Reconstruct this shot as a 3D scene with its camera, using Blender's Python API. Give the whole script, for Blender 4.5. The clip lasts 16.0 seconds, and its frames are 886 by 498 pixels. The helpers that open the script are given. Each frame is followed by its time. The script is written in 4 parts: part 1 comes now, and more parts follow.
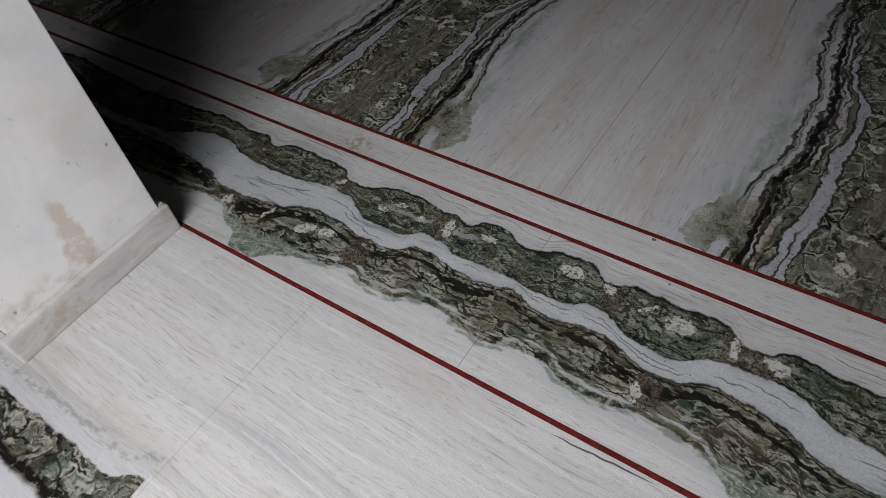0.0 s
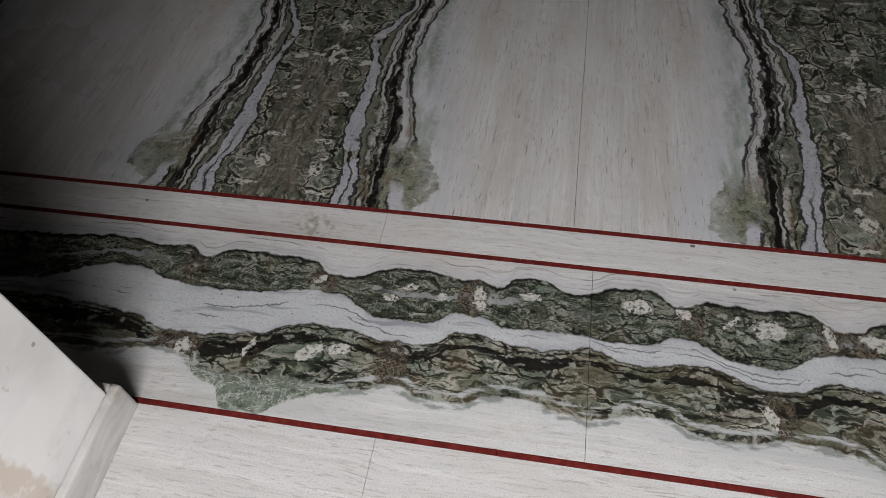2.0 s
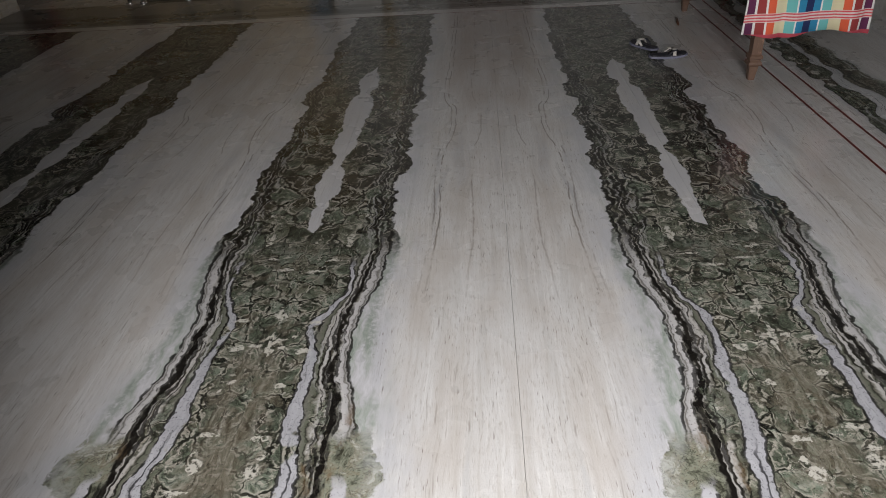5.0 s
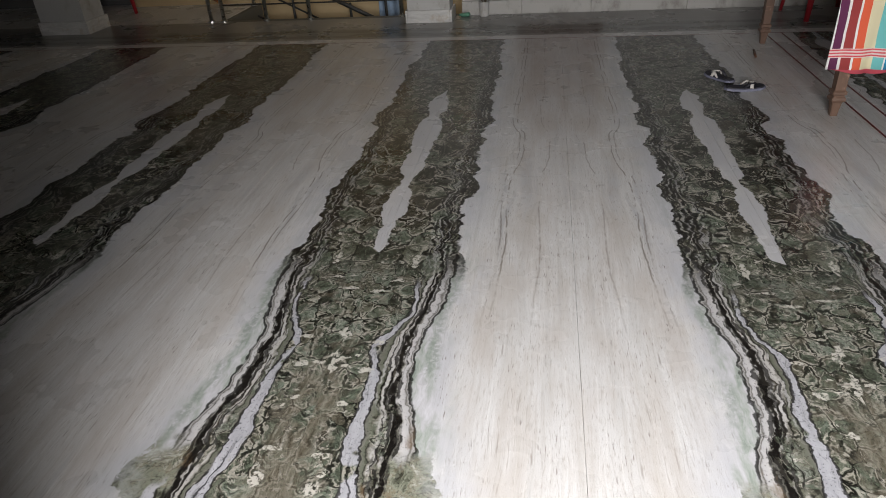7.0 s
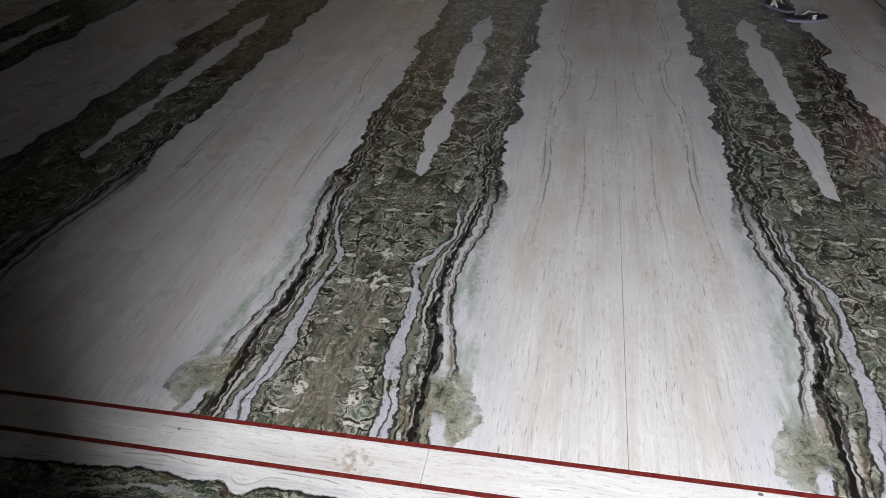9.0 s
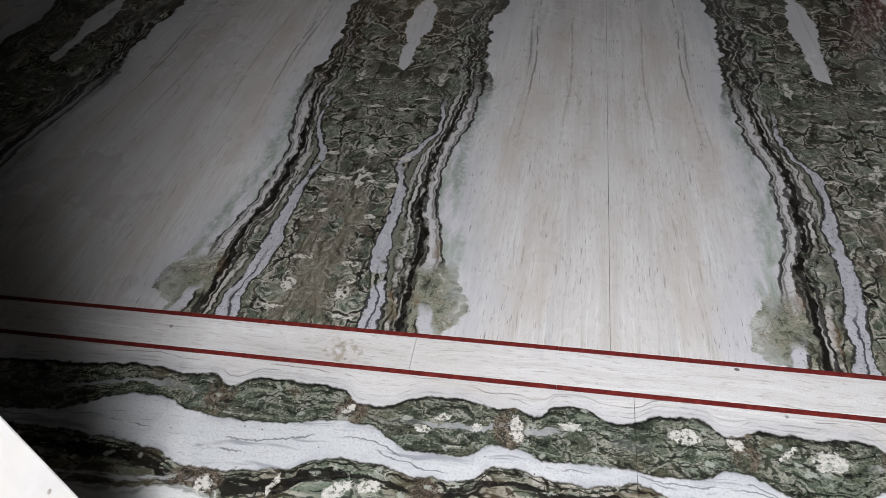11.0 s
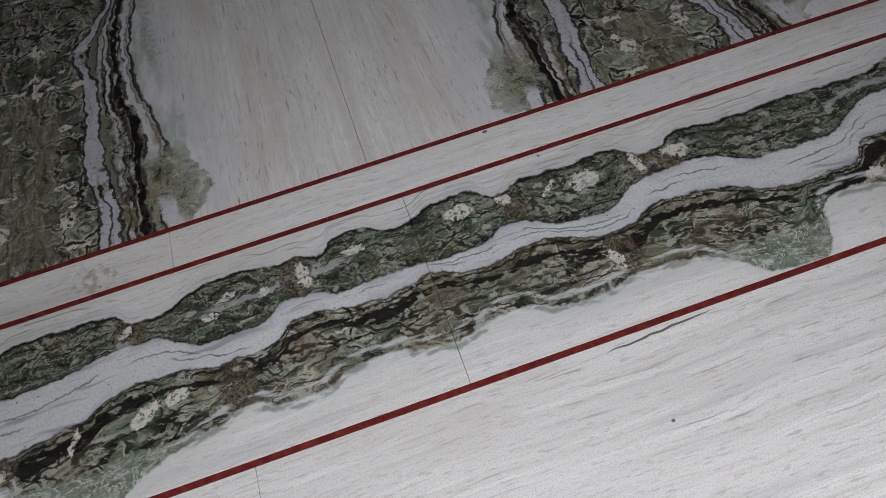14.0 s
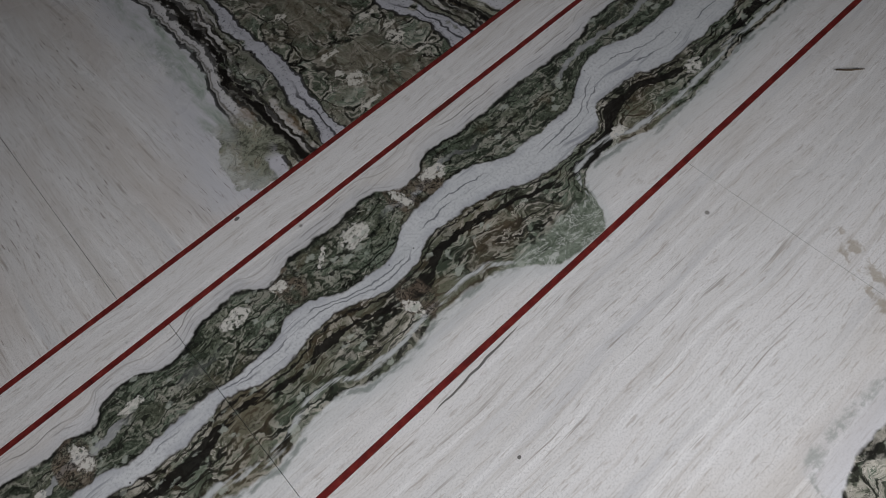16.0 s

...

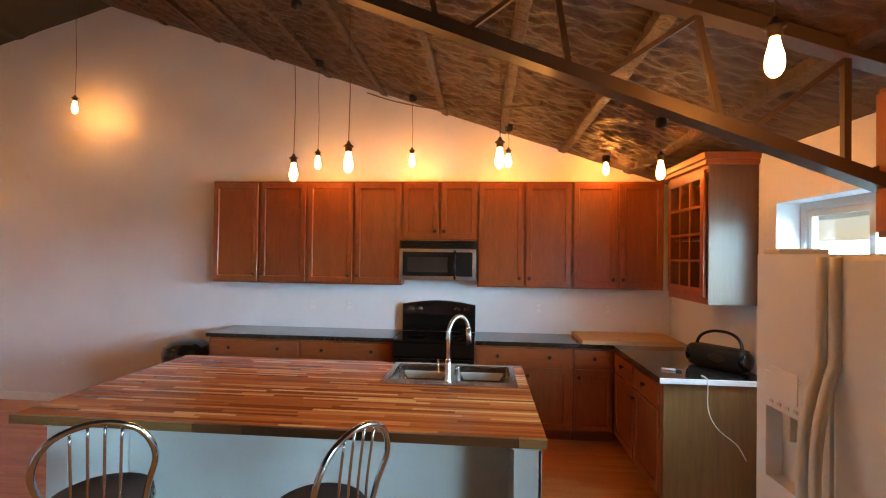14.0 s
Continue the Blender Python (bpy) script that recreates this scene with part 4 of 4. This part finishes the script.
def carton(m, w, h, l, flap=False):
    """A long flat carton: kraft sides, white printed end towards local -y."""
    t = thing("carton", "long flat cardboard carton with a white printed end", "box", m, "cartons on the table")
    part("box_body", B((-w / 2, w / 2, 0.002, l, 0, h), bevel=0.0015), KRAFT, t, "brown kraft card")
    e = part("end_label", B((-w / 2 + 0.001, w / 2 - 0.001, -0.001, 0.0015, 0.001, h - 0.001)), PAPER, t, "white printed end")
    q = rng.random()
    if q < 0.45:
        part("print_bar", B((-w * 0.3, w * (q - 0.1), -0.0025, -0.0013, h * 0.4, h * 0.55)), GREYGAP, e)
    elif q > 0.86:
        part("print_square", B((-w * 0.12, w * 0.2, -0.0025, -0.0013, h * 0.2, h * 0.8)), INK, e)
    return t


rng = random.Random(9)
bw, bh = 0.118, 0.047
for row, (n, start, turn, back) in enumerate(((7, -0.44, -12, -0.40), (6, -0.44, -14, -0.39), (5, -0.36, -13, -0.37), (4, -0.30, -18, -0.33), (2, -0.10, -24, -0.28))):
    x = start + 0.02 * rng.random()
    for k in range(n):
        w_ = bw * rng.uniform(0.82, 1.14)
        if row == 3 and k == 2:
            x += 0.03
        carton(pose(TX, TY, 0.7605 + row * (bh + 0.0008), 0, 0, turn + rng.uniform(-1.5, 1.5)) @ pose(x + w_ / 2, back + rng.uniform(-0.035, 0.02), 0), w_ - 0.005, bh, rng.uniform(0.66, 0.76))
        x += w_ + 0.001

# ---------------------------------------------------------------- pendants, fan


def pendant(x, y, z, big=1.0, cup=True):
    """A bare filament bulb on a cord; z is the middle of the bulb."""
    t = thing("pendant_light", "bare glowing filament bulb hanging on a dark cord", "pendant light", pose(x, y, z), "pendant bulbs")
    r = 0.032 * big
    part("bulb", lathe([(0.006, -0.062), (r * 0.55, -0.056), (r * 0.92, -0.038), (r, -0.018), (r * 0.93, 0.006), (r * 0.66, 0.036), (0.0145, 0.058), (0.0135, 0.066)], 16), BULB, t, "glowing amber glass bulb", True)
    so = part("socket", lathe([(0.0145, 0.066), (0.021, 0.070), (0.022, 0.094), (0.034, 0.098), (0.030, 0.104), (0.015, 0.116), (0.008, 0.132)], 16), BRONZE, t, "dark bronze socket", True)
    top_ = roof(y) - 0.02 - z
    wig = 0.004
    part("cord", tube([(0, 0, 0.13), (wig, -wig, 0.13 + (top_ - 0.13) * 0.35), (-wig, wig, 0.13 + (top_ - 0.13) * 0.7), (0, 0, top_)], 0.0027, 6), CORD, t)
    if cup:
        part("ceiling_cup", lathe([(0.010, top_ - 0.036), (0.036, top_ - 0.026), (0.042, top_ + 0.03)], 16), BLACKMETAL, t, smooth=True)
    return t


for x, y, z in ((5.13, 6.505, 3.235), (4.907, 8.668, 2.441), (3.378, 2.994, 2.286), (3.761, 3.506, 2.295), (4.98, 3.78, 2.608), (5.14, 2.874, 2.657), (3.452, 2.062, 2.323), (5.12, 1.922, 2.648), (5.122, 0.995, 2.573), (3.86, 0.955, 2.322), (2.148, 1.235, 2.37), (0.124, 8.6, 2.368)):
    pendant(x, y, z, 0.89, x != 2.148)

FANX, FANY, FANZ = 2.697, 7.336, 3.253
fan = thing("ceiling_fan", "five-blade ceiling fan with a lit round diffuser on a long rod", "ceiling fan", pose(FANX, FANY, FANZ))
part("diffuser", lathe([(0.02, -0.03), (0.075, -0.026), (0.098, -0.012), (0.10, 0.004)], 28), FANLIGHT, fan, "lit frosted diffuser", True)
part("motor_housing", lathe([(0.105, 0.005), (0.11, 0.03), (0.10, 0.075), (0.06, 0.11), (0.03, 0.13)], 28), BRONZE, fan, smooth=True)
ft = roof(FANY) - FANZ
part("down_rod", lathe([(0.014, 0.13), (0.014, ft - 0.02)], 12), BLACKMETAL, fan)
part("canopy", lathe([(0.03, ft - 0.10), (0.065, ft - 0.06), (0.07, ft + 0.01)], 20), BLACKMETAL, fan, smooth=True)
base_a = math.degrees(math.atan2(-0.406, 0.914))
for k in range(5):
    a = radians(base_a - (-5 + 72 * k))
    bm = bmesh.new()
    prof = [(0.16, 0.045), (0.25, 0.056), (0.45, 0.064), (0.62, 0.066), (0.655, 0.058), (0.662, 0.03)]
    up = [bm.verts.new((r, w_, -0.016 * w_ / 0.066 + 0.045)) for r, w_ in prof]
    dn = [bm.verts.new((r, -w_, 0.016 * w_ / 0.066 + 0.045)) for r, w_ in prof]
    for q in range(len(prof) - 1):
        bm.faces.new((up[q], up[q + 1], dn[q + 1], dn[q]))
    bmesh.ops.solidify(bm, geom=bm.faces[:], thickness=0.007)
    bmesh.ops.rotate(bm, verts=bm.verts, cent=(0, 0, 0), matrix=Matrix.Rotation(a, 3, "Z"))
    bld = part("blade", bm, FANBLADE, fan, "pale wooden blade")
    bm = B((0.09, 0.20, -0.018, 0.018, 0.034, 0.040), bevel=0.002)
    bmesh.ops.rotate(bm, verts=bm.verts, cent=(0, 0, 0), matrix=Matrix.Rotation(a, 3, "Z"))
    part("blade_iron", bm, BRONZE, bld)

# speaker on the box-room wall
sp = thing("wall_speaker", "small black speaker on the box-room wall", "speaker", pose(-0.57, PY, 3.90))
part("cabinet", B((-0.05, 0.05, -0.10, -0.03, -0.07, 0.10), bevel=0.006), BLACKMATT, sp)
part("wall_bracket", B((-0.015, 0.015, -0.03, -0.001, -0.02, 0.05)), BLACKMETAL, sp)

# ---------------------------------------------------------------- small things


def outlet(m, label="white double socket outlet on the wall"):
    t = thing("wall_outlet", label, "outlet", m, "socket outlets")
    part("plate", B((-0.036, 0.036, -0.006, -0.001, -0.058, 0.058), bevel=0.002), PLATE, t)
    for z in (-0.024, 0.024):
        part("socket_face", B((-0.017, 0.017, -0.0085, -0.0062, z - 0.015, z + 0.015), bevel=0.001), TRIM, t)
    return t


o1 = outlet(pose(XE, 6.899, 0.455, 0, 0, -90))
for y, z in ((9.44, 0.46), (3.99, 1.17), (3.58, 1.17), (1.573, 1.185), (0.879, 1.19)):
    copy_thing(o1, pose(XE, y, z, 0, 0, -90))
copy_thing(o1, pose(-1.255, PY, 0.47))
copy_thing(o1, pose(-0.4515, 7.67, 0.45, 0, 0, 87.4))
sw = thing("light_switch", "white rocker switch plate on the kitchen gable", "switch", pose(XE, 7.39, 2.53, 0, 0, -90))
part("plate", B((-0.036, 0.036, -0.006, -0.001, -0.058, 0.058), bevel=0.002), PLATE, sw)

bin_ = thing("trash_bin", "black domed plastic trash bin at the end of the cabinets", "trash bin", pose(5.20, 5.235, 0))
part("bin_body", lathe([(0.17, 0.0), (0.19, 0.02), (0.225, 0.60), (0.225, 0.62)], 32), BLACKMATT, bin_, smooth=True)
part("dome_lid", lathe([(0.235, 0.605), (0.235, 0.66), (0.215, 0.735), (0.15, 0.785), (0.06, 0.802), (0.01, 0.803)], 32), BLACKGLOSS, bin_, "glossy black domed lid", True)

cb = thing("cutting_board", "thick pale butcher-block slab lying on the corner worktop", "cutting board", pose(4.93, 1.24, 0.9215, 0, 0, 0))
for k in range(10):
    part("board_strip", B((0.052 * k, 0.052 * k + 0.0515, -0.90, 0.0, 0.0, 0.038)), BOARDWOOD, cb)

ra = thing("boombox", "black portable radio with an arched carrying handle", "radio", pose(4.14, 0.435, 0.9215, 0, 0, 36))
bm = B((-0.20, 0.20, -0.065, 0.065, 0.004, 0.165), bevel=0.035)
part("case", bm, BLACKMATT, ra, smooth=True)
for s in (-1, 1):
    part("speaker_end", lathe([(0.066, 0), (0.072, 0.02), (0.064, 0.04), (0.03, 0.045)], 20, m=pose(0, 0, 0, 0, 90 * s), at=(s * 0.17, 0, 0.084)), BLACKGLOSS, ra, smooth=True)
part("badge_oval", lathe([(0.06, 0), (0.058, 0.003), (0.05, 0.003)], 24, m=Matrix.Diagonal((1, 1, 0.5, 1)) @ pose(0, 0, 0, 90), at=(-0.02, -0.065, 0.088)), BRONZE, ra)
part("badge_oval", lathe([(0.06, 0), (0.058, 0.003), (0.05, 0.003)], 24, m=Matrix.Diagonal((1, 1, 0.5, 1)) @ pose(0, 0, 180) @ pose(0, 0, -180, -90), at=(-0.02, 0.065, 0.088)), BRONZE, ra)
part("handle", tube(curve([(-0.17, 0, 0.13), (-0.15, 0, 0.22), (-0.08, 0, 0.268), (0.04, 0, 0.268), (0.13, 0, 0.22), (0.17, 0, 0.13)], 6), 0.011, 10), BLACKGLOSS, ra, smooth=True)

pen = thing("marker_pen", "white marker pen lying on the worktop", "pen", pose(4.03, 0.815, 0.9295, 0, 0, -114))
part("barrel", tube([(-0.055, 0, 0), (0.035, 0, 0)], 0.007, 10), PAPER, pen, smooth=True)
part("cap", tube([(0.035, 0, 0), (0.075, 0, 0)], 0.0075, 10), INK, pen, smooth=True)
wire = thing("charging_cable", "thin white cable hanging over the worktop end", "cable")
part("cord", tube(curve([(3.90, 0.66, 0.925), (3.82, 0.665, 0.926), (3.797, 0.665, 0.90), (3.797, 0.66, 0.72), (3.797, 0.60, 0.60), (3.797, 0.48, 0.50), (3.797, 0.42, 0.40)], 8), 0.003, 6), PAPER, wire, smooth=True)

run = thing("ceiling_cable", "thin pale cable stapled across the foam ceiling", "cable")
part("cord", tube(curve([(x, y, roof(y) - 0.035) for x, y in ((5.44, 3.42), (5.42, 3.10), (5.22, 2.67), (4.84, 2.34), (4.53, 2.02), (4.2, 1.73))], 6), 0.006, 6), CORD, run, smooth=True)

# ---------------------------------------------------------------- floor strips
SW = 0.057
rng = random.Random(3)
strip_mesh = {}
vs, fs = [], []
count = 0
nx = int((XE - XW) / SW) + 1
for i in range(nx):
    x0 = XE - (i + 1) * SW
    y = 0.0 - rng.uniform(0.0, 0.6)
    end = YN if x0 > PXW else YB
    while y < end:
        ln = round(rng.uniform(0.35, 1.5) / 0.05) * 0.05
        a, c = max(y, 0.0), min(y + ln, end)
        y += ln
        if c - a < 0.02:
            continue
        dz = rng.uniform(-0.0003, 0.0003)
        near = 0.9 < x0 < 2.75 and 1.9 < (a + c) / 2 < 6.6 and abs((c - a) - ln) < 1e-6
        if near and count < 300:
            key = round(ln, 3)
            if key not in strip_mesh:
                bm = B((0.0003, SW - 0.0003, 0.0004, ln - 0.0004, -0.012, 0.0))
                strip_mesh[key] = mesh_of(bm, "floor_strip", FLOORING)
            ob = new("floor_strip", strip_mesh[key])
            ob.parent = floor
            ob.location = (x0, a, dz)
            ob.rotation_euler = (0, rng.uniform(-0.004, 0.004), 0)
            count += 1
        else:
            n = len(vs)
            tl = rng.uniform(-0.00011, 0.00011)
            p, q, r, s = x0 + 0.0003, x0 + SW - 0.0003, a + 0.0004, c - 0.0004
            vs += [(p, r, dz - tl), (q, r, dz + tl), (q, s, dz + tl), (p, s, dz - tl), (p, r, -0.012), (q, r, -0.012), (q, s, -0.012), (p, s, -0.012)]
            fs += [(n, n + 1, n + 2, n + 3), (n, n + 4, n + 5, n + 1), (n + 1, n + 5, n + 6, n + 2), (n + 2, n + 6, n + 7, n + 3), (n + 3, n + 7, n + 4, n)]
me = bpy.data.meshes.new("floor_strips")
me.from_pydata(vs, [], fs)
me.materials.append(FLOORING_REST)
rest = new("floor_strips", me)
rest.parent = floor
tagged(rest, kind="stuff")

- Exercise task -
In the listing, find each line with the string "script" and copy it.

- Full solution -
Reconstruct this shot as a 3D scene with its camera, using Blender's Python API. Give the whole script, for Blender 4.5. The clip lasts 16.0 seconds, and its frames are 886 by 498 pixels. The helpers that open the script are given. Each frame is followed by its time. The script is written in 4 parts: part 1 comes now, and more parts follow.
Continue the Blender Python (bpy) script that recreates this scene with part 4 of 4. This part finishes the script.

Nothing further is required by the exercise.